I am a graduate student in statistics and am self-studying convergence in probability. I am a little confused on the following problem.
I am trying to follow a proof that claims
$$X_n\sim N(0,1/n) \overset{D}{\rightarrow} 0.$$
The proof uses the definition
$$\lim_{n \to \infty} F_n(t) = F(t)$$
to show the convergence in distribution, where $F(t)$ is c.d.f. of the point mass distribution at $0.$ The proof shows that, for $t<0$,
$$\lim_{n \to \infty} F_n(t) = \mathbb{P}(X_n < t) = 0,$$
and that for $t>0$,
$$\lim_{n \to \infty} F_n(t) = \mathbb{P}(X_n < t) =1.$$
The proof then concludes that $X_n \overset{D}{\rightarrow} 0.$
My question:
I completely understand the steps of the proof and how the limits were found, which is why I chose not to include them here. I do not understand the last statement.
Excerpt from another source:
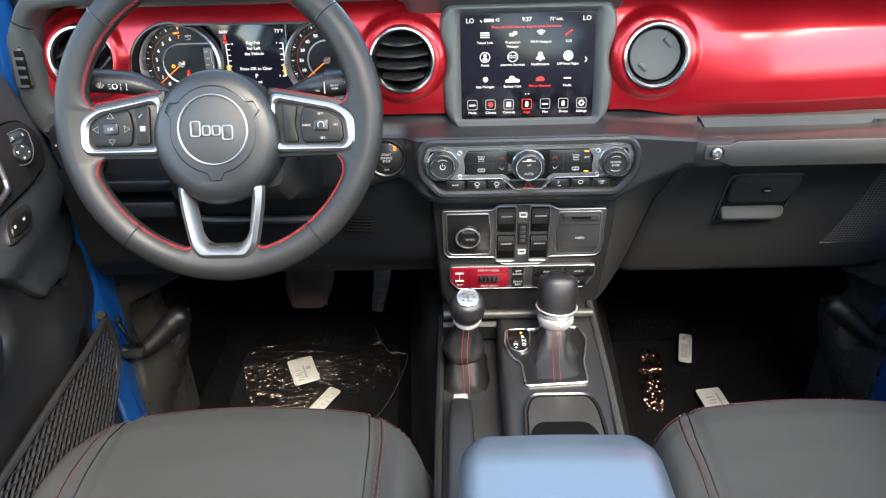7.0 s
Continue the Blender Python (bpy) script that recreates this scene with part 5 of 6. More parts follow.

Wouldn't it be more correct to say that $X_n \overset{D}{\rightarrow} X$, where $X$ is the point mass distribution at $0$? The definition of convergence of distribution states that a random variable converges to another random variable. $0$ is not a random variable.
Thank you.
Best Answer
A random variable $X$ is a function $X : \Omega \to \mathbb{R}$.
When we write $X=0$ as a random variable, this is just the function taking every point $\omega\in\Omega$ to $X(\omega) = 0 \in \mathbb{R}$.
Note that this is different from the distribution of the random variable $0$, which is the point mass at zero.